Tesla’s estimated global electric car order backlog has been quickly decreasing for several months now and most recently it dropped below 200,000 units.
According to Troy Teslike, who provides very interesting Tesla stats and forecasts, the estimated order backlog as of November 30, 2022 was roughly 190,000. That’s a significant decrease (by some 33%) compared to 285,000 at the end of October.
It was at nearly 300,000 at the end of September and through October, nearly 400,000 at the end of August, and close to 500,000 in the period between March and July.
The numbers are based on carefully tracked Tesla-related stats (production volume, average wait times), as shown in the attached tweet.
The number of 190,000 units corresponds to about 44 days of manufacturing capacity. Previously it was estimated at 78 days on September 21 and 70 days on October 6.
If the calculations are correct, then it means that Tesla’s production of new electric cars exceeds sales quite noticeably right now.
Here is another view of the changes in three main markets – the US, Europe and China. The highest decrease was recently noted in the US where the estimated order backlog was reduced by more than 100,000 within two months to less than 60,000 units as of the end of November.

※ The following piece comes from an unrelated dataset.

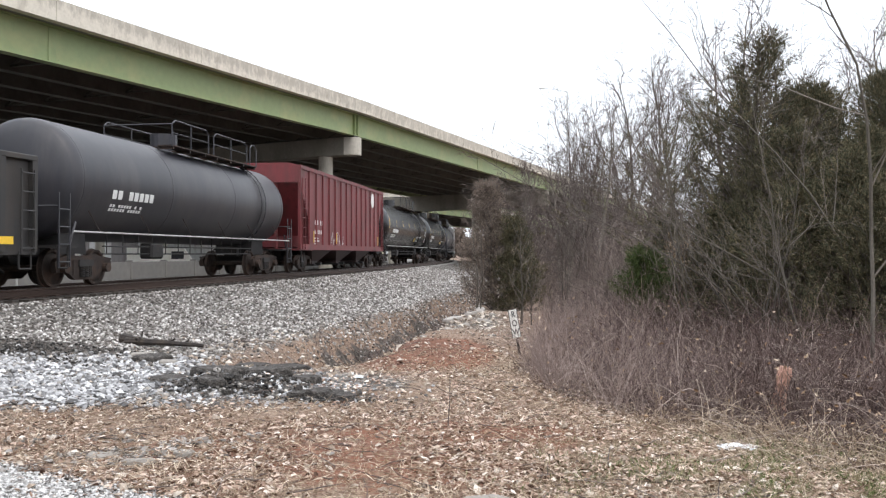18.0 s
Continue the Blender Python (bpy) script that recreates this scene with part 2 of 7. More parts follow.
# ---------------------------------------------------------------- ground
def cover(x, y):
    """How much of the ground is stone, red clay and grass."""
    d = beside(x, y)
    stone = 1 - smooth(6.0, 9.4, d)
    if d < -3:
        stone = 1.0
    stone = max(stone, (1 - smooth(1.0, 2.6, math.hypot((x + 5.2) / 2.6, (y - 10.8) / 1.1))) * 1.0)       # crushed limestone by the crossing
    stone = max(stone, 1 - smooth(-0.15, 0.25, (y - 6.6) + (x + 3.4) * 0.58))                        # gravel drive
    stone = max(stone, 0.55 * (1 - smooth(0.5, 1.6, math.hypot((x - 0.55) / 1.0, (y - 20.0) / 2.6))))      # pale wash by the ditch
    clay = 1 - smooth(0.6, 1.3, math.hypot((x + 0.25) / 1.15, (y - 13.6) / 1.7))
    clay = max(clay, 0.6 * (1 - smooth(0.4, 1.3, math.hypot((x + 0.3) / 3.6, (y - 7.2) / 1.9))))
    grass = (1 - smooth(0.5, 1.5, math.hypot((x - 3.0) / 2.4, (y - 6.3) / 1.6)))
    ragged = 0.45 * noise.noise((x * 1.4, y * 2.6, 6.0)) + 0.25 * noise.noise((x * 4.0, y * 6.0, 8.0))
    tar_shade = 1 - smooth(0.6, 1.15, math.hypot((x + 2.4) / 0.75, (y - 10.15) / 0.36) + 1.6 * ragged)                 # old asphalt
    tar_shade = max(tar_shade, 1 - smooth(0.6, 1.2, math.hypot((x + 6.7) / 1.9, (y - 13.3) / 1.05) + ragged))    # cinder strip
    tar_shade = max(tar_shade, 0.9 * (1 - smooth(0.5, 1.2, math.hypot((x + 1.35) / 0.45, (y - 9.55) / 0.2) + ragged)))
    if 13.0 < y < 30.0:
        tar_shade = max(tar_shade, 0.8 * smooth(14.0, 16.0, y) * (1 - smooth(0.05, 0.32, abs(d - 8.45 + 0.8 * ragged))))            # ditch bottom, its shade painted as a dark strip
    return stone, clay, 0.85 * grass, tar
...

That would explain why Tesla introduced some additional incentives to sell more cars in December.
In China, the order book dried out a few months earlier (average wait time is estimated at just 14 days), while Europe was still relatively stable.
There are multiple reasons why the balance between supply and demand changed. One of the most important things is that Tesla has significantly increased its manufacturing capacity.
The plants in California and in China can produce more cars than ever, while two new factories (one in Germany and one in Texas) adds on top of that.
Some say that demand in China weakened (there are some issues with lockdowns too) and the general economy seems quite challenging everywhere now.
In the US, an important piece of the puzzle is the Inflation Reduction Act (IRA), which significantly affected the $7,500 federal tax credit. Tesla EVs (at least some of them) will again be eligible for the full amount in 2023, which prompted many customers to delay the purchase.
As a result, three out of five Model 3/Model Y versions had no backlog at all (7-day wait times, according to the report).
If the estimated order backlog is shrinking, is there anything Tesla should worry about? Well, we can’t say anything for sure, but it’s not the end of the world.
Tesla’s sales in the US might improve starting on January 1, 2023 thanks to Model 3/Model Y’s eligibility for federal tax credit (up to $7,500 depending on the version). Europe still has some untapped potential, while China is hard to guess.